Flash Fiction Judge’s Report Q3 2022
Every year I’ve read for Flash500, the decision has been harder to make, and this year was no exception; it took me longer than ever to narrow down my selection and I found something to admire in each of the twenty-five pieces on the shortlist.
This year, the element that connected the pieces that spoke to me most was compression.
There were some beautifully-rendered stories with a more traditional beginning-middle-end structure, but the ones that stayed with me most distil their worlds down into sharp specific details that hint at much larger worlds, moods, emotions. By drilling down into a particular moment or series of moments, they hint at much larger stories beyond what’s on the page.
Without further ado, here are my top choices, as well as some shout-outs to other pieces on the shortlist….
First Place:
An Unspecified Time Between Then and Now
I love the way this flash tells the story of a relationship and loss through the lens of grammar and the teaching of English. The story is divided into three subtitled vignettes, focusing on a particular incident, and reflecting it through the verb tenses and grammatical points that we see or imagine the main character teaching to her students. Though the focus is on a few grammatical points and a couple brief moments in the main character’s life, these three short, nimbly-constructed paragraphs suggest a much larger story of life in a new country, love between speakers of different languages, and various forms of grief.
Second Place:
CCTV Blind Spots
In this piece, a brief moment between a young officer and a mother whose daughter has gone missing serves as the focus for a larger story about the officer himself. The story deftly uses this as a springboard, jumping the reader around in time and place, glimpsing not just this moment but also other missing persons cases, the officer’s future career, and moments in his early fatherhood which motivate this earnest response to this, the first of such cases. The result is a rich character sketch as well as a meditation on parenthood and loss, all in less than 450 words.
Third Place:
Custody Battle
This story inhabits an in-between moment between two enormous stories that take place off the page: what happened before, and what will happen later in the day. Through sharp, specific detail, we learn worlds about the relationship between a mother and son, and the fear the mother has about what is before them both. This piece lets the title set the scene and, from there, hones in on small, precise details about the current moment that suggest worlds beyond.

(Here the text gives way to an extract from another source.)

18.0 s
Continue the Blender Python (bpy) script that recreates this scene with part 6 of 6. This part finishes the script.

The choice of ‘were’ instead of ‘are’ in the third to last sentence is simply devastating.
I would also like to take this opportunity to mention a few other stories that I enjoyed from the shortlist.
Another successful experiment with structure, ‘Nine Charms’ was divided into three sections of three charm types, with the details of a relationship unfurling alongside the narrator’s descriptions of the charms being evoked at different times in their partnership. We get snapshot glimpses of an unravelling, told in an urgent present tense. I enjoyed the tension that builds as the story unfurls.

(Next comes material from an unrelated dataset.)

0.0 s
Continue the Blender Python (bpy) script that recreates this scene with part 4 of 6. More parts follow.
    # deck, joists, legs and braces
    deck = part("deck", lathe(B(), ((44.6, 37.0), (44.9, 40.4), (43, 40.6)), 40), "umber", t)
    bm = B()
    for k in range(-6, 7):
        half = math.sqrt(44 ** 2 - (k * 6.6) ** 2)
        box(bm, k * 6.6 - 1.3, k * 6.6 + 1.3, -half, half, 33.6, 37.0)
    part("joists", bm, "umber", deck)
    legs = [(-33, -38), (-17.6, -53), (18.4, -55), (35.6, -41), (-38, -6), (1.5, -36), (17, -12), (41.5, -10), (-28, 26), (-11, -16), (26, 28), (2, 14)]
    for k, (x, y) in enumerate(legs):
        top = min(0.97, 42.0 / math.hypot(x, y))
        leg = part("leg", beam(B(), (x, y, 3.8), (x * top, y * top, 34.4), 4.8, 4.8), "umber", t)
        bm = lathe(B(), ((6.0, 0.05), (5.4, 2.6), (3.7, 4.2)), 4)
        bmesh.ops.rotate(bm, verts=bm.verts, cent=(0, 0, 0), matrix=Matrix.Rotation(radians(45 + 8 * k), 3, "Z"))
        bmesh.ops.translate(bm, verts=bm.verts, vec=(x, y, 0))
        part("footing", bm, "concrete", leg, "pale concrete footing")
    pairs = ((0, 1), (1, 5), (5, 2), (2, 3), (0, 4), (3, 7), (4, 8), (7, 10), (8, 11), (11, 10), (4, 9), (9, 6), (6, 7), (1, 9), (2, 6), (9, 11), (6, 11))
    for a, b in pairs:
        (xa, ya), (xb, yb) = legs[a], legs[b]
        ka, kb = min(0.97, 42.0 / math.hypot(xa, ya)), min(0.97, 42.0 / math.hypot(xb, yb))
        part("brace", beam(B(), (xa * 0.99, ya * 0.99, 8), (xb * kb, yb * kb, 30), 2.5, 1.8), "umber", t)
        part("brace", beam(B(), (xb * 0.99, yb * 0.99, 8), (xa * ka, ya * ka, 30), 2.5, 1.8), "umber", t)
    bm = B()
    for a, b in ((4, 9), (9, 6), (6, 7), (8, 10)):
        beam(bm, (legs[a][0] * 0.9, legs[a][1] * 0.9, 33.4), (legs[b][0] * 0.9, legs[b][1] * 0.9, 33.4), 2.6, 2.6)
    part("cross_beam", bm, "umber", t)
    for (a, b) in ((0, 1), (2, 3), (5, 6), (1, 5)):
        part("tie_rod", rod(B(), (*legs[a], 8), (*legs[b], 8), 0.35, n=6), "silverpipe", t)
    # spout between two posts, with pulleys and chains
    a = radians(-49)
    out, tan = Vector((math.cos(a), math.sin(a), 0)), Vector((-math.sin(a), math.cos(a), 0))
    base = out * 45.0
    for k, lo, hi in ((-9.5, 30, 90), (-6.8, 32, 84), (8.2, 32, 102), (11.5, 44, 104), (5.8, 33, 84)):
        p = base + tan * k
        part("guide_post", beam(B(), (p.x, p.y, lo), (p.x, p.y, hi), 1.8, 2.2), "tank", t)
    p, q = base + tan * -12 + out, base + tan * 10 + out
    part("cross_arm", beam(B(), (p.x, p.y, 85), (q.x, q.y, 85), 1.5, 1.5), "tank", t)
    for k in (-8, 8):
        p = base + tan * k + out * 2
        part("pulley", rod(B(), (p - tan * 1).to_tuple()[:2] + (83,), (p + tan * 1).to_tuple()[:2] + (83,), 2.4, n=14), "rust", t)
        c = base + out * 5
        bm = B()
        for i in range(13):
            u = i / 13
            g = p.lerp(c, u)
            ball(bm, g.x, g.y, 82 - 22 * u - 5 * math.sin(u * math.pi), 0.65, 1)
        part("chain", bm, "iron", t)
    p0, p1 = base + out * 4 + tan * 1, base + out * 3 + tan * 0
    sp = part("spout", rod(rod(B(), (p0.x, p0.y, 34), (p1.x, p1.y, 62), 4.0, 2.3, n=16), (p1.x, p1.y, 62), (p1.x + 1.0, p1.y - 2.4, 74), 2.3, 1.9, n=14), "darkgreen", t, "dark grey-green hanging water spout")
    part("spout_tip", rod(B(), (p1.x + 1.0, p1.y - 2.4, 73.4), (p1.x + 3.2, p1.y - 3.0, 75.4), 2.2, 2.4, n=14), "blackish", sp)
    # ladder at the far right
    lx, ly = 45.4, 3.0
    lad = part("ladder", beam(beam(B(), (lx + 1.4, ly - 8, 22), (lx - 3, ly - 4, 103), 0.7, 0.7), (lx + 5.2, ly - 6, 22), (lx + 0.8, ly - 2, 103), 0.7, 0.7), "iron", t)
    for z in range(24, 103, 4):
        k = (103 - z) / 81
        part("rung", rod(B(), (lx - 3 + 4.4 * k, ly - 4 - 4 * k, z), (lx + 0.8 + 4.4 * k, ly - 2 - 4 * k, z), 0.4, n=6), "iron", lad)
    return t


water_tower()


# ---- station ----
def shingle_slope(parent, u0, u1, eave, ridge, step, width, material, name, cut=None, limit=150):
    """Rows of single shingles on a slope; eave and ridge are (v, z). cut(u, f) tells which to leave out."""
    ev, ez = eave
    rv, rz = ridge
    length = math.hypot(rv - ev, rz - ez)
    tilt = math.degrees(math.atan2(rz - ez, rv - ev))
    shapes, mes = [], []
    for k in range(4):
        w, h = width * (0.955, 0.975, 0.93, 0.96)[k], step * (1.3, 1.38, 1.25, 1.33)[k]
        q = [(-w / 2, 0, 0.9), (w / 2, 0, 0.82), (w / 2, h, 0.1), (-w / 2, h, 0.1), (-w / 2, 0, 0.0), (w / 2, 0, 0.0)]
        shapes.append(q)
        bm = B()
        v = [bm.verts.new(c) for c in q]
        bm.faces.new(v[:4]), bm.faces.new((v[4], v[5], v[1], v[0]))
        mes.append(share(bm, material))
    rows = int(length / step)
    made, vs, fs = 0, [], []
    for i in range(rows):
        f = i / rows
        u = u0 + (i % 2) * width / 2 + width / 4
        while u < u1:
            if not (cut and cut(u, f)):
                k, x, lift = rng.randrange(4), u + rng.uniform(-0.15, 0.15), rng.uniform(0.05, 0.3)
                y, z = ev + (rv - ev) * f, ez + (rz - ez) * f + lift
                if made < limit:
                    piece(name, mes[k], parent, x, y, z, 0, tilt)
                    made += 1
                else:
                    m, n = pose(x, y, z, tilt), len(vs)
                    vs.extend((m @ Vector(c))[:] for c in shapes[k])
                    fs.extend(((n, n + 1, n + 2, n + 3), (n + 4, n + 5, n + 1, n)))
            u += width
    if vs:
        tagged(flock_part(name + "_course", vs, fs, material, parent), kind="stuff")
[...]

Too much dialogue can sometimes slow down flash, but in ‘A Shiver in the Blood’, dialogue is at the very heart. I love how the gorgeously rendered voices build not just the characters, but their relationship, the world around them, and the changes that come with the passing of time, largely through snippets of conversation.

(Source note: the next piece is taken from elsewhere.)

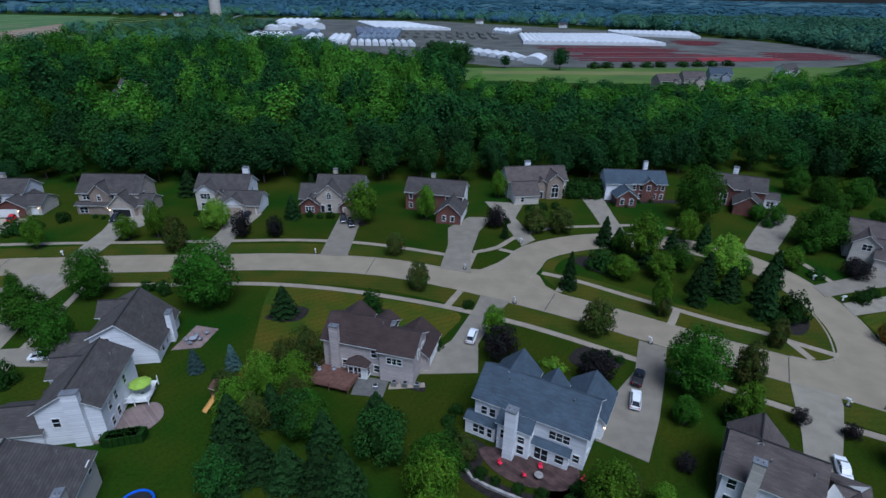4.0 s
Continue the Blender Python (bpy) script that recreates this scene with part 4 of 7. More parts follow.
house(121, 148, -30, "two-storey cream house among the trees", [
    dict(box=(0, 16, 0, 9), eave=5.7, rise=0.7, walls=CREAM, win=[W2("f", 2), W3("f", 6), W2("f", 10), W2("l", 4)]),
    dict(box=(2, 8, -4, 3), eave=3.2, rise=0.7, axis="y", walls=CREAM, win=[W3("f", 3, 0.8)]),
], SHINGLE)
house(78.7, 87.7, 18, "two-storey red brick house with grey roof and gabled front wing", [
    dict(box=(5.5, 20, -2.5, 8), eave=5.8, rise=0.72, walls=(BRICK, CREAM, CREAM, CREAM), win=[W2("f", 1.2), W2("f", 4.6), ("f", 2.2, 0.7, 1.4, 1.6, 2)]),
    dict(box=(0, 9, 0, 5.9), eave=3.0, rise=0.85, walls=BRICK, gable=CREAM, win=[("l", 3.0, 0.9, 2.6, 1.6, 2)]),
    dict(box=(9, 14.5, -5, 2), eave=5.8, rise=0.8, axis="y", walls=BRICK, win=[W2("f", 2.7), W2("l", 1.5), W2("l", 1.5, 0.8)], lamp=[("l", 3.4, 1.9)]),
], SHINGLE)
house(-47.9, 72.0, -15, "two-storey pale taupe house with brown shingle roof and rear deck", [
    dict(box=(0, 10.4, -0.2, 8.6), eave=6.0, rise=0.58, walls=(TAUPE, SIDING, TAUPE, TAUPE), win=[W2("f", 9.2, 3.8), W2("f", 3.9, 0.8), ("f", 9.6, 0.9, 1.0, 1.4, 1), W2("l", 2.2), W2("l", 2.2, 0.8)], vents=[(7.5, 5.2), (9.6, 3.6)]),
    dict(box=(10.4, 16.2, -0.9, 6.4), eave=6.0, rise=0.58, walls=TAUPE, win=[("f", 2.6, 3.7, 2.6, 1.2, 3), W2("r", 3), W2("r", 5.2)]),
    dict(box=(4.9, 8.3, -1.6, 1), eave=2.9, rise=0.6, axis="x", hip=True, walls=WHITE, win=[("f", 0.6, 0.4, 0.8, 1.8, 1), ("f", 1.8, 0.2, 1.2, 2.1, 2), ("r", 0.8, 0.4, 1.0, 1.8, 1)]),
    dict(box=(0.2, 5.4, 5, 9.4), eave=6.0, rise=0.80, axis="y", walls=TAUPE, win=[W3("b", 2.5)]),
    dict(box=(6.6, 10.2, 4.5, 9.0), eave=6.0, rise=0.75, axis="y", walls=TAUPE, win=[W2("b", 1.8)]),
    dict(box=(10.6, 17.4, 3.5, 10.5), eave=3.2, rise=0.8, axis="y", walls=TAUPE, gar=[("r", 4, 5)]),
], SHINGLEBROWN, [(2.4, -0.62, 1.5, 0.9, 0, 9.1, TAUPE)], caps=False)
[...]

‘Shipping Forecast’ tells an age-old tale – the rise and fall of a romantic relationship – through the filter of the shipping forecast. With subheadings such as ‘Irish Sea’, ‘Fair Isle’, ‘Dogger’ and familiar words and phrases from the forecast woven into glimpses of different moments in a couple’s time together (and apart), there is a real playfulness in this storytelling. This is paired with lovely details and a strong voice so that one gets a deep sense of the people and place despite the short word count.
Beyond these pieces, I also really loved the fresh, creative diction in ‘The Dogs are Coming’, the playfulness and pathos in ‘Wombat in August’ (I love that wombat!), the rich sense of time and place in ‘While they wait’, and the storytelling woven into a series of instructions in ‘How to Make a Dad Quilt’.
In some cases, there was very little between what made it to the top of my list and what was close, and I was especially excited to see so many experiments with structure, voice and form in the shortlist. I enjoyed reading every piece, and I hope to see many of them again in print or online in the not-too-distant future, if not in future rounds of Flash500.
Congratulations to the authors of the stories mentioned above, and thank you to everyone who submitted work for making my job so hard this year.